• [Description of the task]
Write out the material again exactly, please, and omit the pictures.

Begin

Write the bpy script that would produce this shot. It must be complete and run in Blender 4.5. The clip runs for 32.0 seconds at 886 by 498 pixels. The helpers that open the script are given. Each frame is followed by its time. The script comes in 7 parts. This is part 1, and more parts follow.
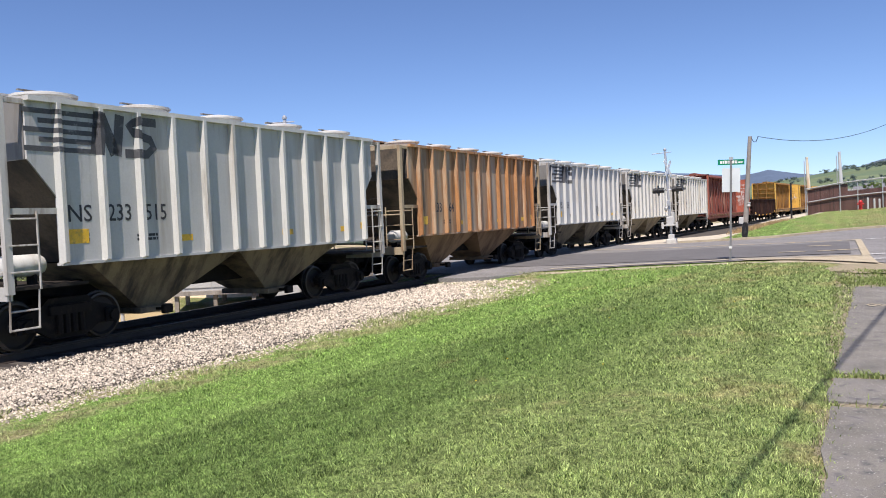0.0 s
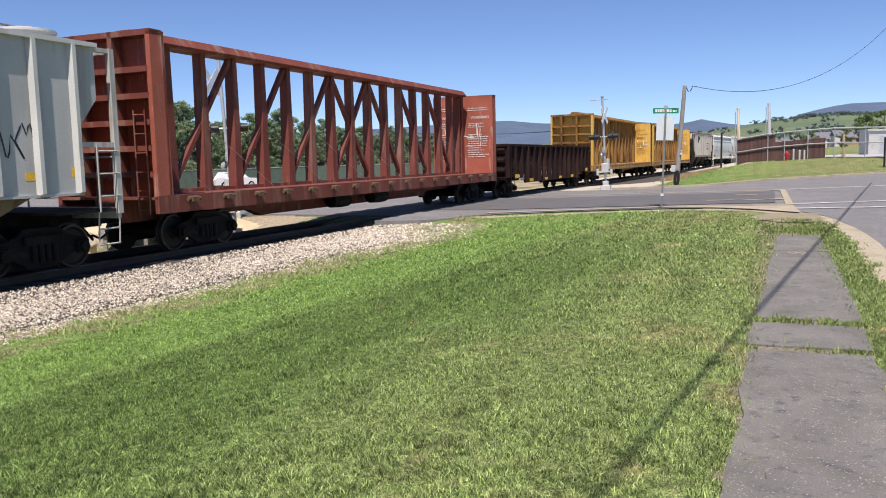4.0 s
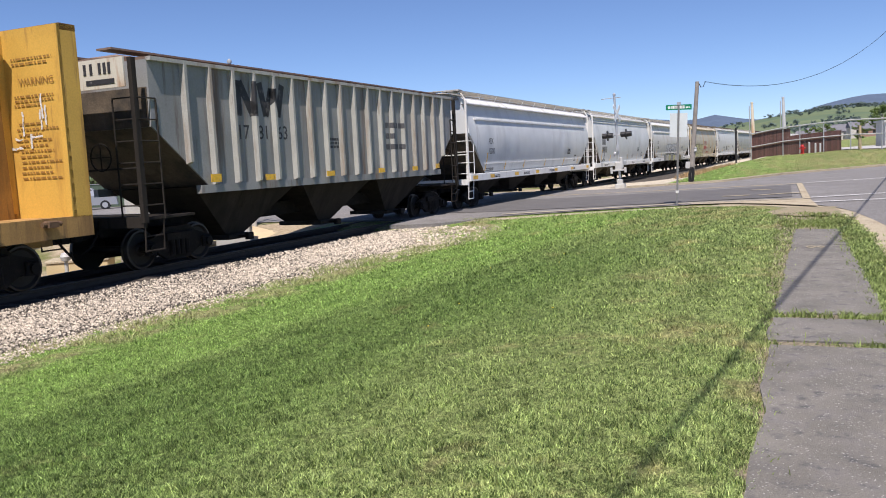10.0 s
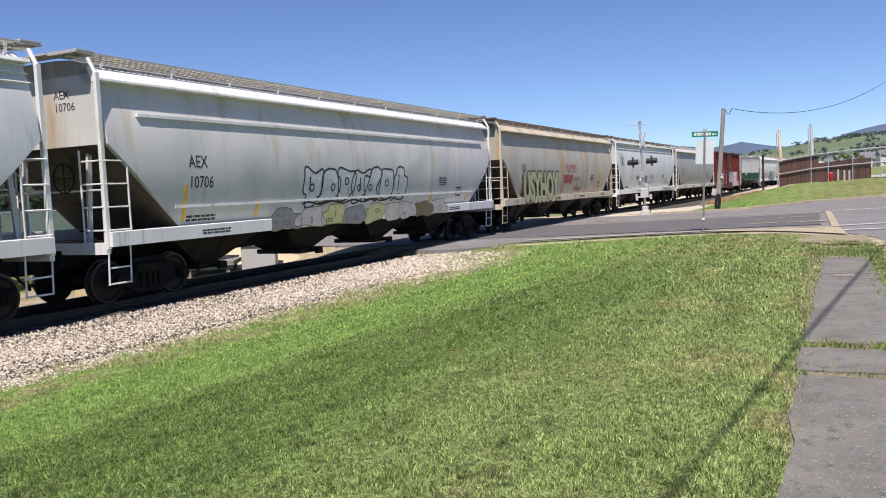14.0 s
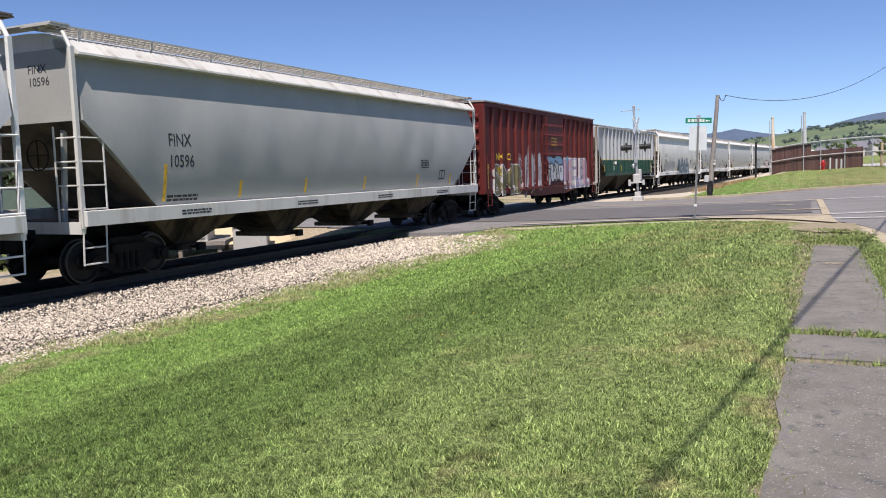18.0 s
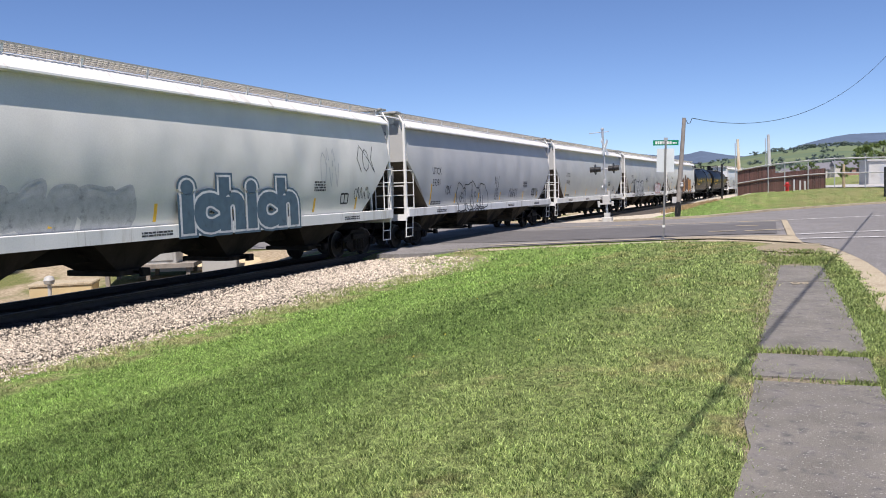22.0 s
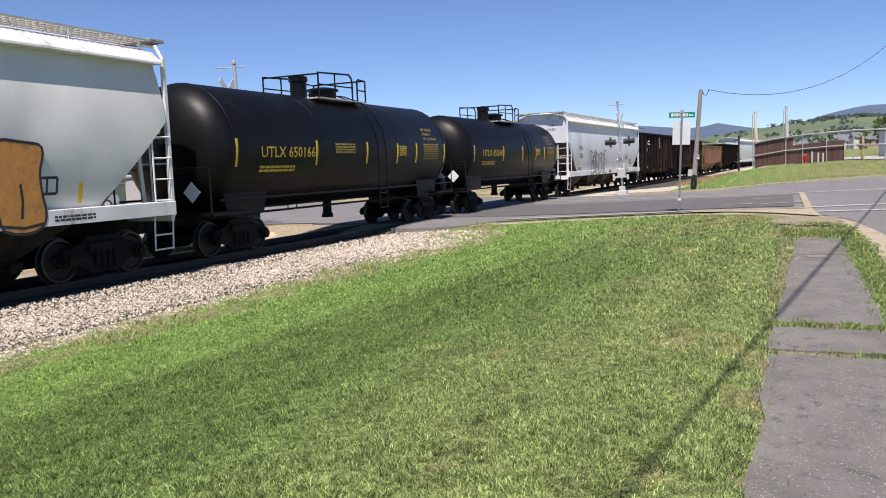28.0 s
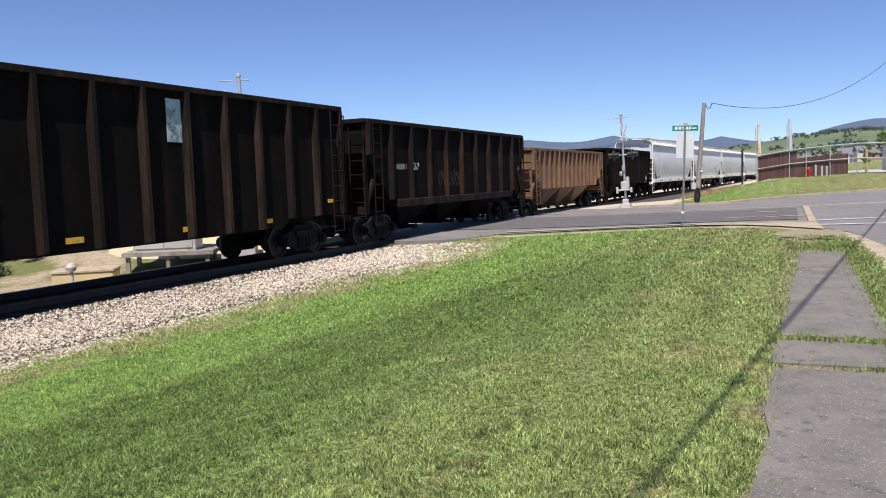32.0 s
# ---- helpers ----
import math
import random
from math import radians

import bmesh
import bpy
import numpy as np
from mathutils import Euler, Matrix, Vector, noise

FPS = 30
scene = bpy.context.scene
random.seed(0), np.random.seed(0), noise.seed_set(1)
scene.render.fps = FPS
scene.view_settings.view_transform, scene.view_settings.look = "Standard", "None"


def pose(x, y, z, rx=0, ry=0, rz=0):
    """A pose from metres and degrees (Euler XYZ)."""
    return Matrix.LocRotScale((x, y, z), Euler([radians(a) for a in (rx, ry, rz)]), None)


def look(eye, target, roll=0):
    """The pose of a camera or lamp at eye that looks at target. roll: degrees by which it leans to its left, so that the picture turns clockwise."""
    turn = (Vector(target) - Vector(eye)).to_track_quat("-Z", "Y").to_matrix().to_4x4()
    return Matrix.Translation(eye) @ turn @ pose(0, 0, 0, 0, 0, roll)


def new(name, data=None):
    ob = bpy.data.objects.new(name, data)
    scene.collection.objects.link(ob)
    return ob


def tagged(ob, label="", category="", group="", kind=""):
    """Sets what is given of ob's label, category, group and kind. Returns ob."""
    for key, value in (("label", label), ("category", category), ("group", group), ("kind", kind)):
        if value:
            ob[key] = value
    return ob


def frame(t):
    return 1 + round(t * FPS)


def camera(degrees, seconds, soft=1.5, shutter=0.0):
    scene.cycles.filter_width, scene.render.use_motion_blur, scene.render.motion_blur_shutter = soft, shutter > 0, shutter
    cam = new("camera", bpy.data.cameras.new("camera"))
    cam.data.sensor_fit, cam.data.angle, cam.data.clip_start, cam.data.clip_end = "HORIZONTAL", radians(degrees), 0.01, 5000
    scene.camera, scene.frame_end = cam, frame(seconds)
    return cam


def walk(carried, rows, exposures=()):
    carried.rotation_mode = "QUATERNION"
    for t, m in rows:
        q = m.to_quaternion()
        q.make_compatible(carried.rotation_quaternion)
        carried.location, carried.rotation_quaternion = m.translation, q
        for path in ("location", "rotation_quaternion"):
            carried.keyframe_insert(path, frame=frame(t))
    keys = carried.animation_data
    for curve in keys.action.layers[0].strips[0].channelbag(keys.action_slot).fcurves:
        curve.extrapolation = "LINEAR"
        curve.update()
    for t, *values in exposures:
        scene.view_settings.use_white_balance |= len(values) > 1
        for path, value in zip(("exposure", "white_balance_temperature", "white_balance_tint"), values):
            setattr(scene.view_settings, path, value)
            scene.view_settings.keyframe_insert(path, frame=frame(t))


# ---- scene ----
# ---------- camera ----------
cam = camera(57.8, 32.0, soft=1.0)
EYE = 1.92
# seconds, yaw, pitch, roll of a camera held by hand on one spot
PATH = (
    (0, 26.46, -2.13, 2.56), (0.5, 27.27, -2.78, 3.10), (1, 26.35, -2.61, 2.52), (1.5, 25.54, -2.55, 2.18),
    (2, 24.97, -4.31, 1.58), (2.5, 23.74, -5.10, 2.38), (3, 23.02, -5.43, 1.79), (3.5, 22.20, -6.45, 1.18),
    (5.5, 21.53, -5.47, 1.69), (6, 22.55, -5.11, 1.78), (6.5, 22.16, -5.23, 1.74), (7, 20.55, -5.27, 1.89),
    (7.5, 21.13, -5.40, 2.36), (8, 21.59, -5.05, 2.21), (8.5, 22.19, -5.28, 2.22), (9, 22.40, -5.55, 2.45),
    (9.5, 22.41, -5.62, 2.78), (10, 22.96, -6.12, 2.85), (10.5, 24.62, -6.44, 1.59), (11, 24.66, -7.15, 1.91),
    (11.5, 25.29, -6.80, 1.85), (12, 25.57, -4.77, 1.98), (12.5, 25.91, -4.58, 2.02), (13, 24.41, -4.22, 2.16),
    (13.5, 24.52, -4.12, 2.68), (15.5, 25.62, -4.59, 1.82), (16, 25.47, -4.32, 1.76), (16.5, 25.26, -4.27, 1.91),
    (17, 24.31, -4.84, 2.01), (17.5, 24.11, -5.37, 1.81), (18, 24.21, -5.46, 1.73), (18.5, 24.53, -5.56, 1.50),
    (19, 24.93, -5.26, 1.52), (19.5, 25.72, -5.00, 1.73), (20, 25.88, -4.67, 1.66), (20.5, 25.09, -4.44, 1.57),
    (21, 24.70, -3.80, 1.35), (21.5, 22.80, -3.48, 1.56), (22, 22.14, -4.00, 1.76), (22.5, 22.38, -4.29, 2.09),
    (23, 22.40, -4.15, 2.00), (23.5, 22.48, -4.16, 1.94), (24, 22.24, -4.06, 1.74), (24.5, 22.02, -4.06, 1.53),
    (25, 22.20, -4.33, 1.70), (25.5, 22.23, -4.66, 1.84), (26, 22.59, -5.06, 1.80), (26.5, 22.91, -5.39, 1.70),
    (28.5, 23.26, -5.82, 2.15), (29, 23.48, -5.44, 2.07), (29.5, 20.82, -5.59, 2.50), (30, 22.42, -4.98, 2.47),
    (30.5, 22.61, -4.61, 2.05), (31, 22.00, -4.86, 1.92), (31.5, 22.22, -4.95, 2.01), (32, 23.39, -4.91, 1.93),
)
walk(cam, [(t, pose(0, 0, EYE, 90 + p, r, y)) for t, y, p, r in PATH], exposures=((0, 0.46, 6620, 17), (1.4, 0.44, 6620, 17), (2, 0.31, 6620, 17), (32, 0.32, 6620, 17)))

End

• [Reply to the exercise]
Write the bpy script that would produce this shot. It must be complete and run in Blender 4.5. The clip runs for 32.0 seconds at 886 by 498 pixels. The helpers that open the script are given. Each frame is followed by its time. The script comes in 7 parts. This is part 1, and more parts follow.
0.0 s
4.0 s
10.0 s
14.0 s
18.0 s
22.0 s
28.0 s
32.0 s
# ---- helpers ----
import math
import random
from math import radians

import bmesh
import bpy
import numpy as np
from mathutils import Euler, Matrix, Vector, noise

FPS = 30
scene = bpy.context.scene
random.seed(0), np.random.seed(0), noise.seed_set(1)
scene.render.fps = FPS
scene.view_settings.view_transform, scene.view_settings.look = "Standard", "None"


def pose(x, y, z, rx=0, ry=0, rz=0):
    """A pose from metres and degrees (Euler XYZ)."""
    return Matrix.LocRotScale((x, y, z), Euler([radians(a) for a in (rx, ry, rz)]), None)


def look(eye, target, roll=0):
    """The pose of a camera or lamp at eye that looks at target. roll: degrees by which it leans to its left, so that the picture turns clockwise."""
    turn = (Vector(target) - Vector(eye)).to_track_quat("-Z", "Y").to_matrix().to_4x4()
    return Matrix.Translation(eye) @ turn @ pose(0, 0, 0, 0, 0, roll)


def new(name, data=None):
    ob = bpy.data.objects.new(name, data)
    scene.collection.objects.link(ob)
    return ob


def tagged(ob, label="", category="", group="", kind=""):
    """Sets what is given of ob's label, category, group and kind. Returns ob."""
    for key, value in (("label", label), ("category", category), ("group", group), ("kind", kind)):
        if value:
            ob[key] = value
    return ob


def frame(t):
    return 1 + round(t * FPS)


def camera(degrees, seconds, soft=1.5, shutter=0.0):
    scene.cycles.filter_width, scene.render.use_motion_blur, scene.render.motion_blur_shutter = soft, shutter > 0, shutter
    cam = new("camera", bpy.data.cameras.new("camera"))
    cam.data.sensor_fit, cam.data.angle, cam.data.clip_start, cam.data.clip_end = "HORIZONTAL", radians(degrees), 0.01, 5000
    scene.camera, scene.frame_end = cam, frame(seconds)
    return cam


def walk(carried, rows, exposures=()):
    carried.rotation_mode = "QUATERNION"
    for t, m in rows:
        q = m.to_quaternion()
        q.make_compatible(carried.rotation_quaternion)
        carried.location, carried.rotation_quaternion = m.translation, q
        for path in ("location", "rotation_quaternion"):
            carried.keyframe_insert(path, frame=frame(t))
    keys = carried.animation_data
    for curve in keys.action.layers[0].strips[0].channelbag(keys.action_slot).fcurves:
        curve.extrapolation = "LINEAR"
        curve.update()
    for t, *values in exposures:
        scene.view_settings.use_white_balance |= len(values) > 1
        for path, value in zip(("exposure", "white_balance_temperature", "white_balance_tint"), values):
            setattr(scene.view_settings, path, value)
            scene.view_settings.keyframe_insert(path, frame=frame(t))


# ---- scene ----
# ---------- camera ----------
cam = camera(57.8, 32.0, soft=1.0)
EYE = 1.92
# seconds, yaw, pitch, roll of a camera held by hand on one spot
PATH = (
    (0, 26.46, -2.13, 2.56), (0.5, 27.27, -2.78, 3.10), (1, 26.35, -2.61, 2.52), (1.5, 25.54, -2.55, 2.18),
    (2, 24.97, -4.31, 1.58), (2.5, 23.74, -5.10, 2.38), (3, 23.02, -5.43, 1.79), (3.5, 22.20, -6.45, 1.18),
    (5.5, 21.53, -5.47, 1.69), (6, 22.55, -5.11, 1.78), (6.5, 22.16, -5.23, 1.74), (7, 20.55, -5.27, 1.89),
    (7.5, 21.13, -5.40, 2.36), (8, 21.59, -5.05, 2.21), (8.5, 22.19, -5.28, 2.22), (9, 22.40, -5.55, 2.45),
    (9.5, 22.41, -5.62, 2.78), (10, 22.96, -6.12, 2.85), (10.5, 24.62, -6.44, 1.59), (11, 24.66, -7.15, 1.91),
    (11.5, 25.29, -6.80, 1.85), (12, 25.57, -4.77, 1.98), (12.5, 25.91, -4.58, 2.02), (13, 24.41, -4.22, 2.16),
    (13.5, 24.52, -4.12, 2.68), (15.5, 25.62, -4.59, 1.82), (16, 25.47, -4.32, 1.76), (16.5, 25.26, -4.27, 1.91),
    (17, 24.31, -4.84, 2.01), (17.5, 24.11, -5.37, 1.81), (18, 24.21, -5.46, 1.73), (18.5, 24.53, -5.56, 1.50),
    (19, 24.93, -5.26, 1.52), (19.5, 25.72, -5.00, 1.73), (20, 25.88, -4.67, 1.66), (20.5, 25.09, -4.44, 1.57),
    (21, 24.70, -3.80, 1.35), (21.5, 22.80, -3.48, 1.56), (22, 22.14, -4.00, 1.76), (22.5, 22.38, -4.29, 2.09),
    (23, 22.40, -4.15, 2.00), (23.5, 22.48, -4.16, 1.94), (24, 22.24, -4.06, 1.74), (24.5, 22.02, -4.06, 1.53),
    (25, 22.20, -4.33, 1.70), (25.5, 22.23, -4.66, 1.84), (26, 22.59, -5.06, 1.80), (26.5, 22.91, -5.39, 1.70),
    (28.5, 23.26, -5.82, 2.15), (29, 23.48, -5.44, 2.07), (29.5, 20.82, -5.59, 2.50), (30, 22.42, -4.98, 2.47),
    (30.5, 22.61, -4.61, 2.05), (31, 22.00, -4.86, 1.92), (31.5, 22.22, -4.95, 2.01), (32, 23.39, -4.91, 1.93),
)
walk(cam, [(t, pose(0, 0, EYE, 90 + p, r, y)) for t, y, p, r in PATH], exposures=((0, 0.46, 6620, 17), (1.4, 0.44, 6620, 17), (2, 0.31, 6620, 17), (32, 0.32, 6620, 17)))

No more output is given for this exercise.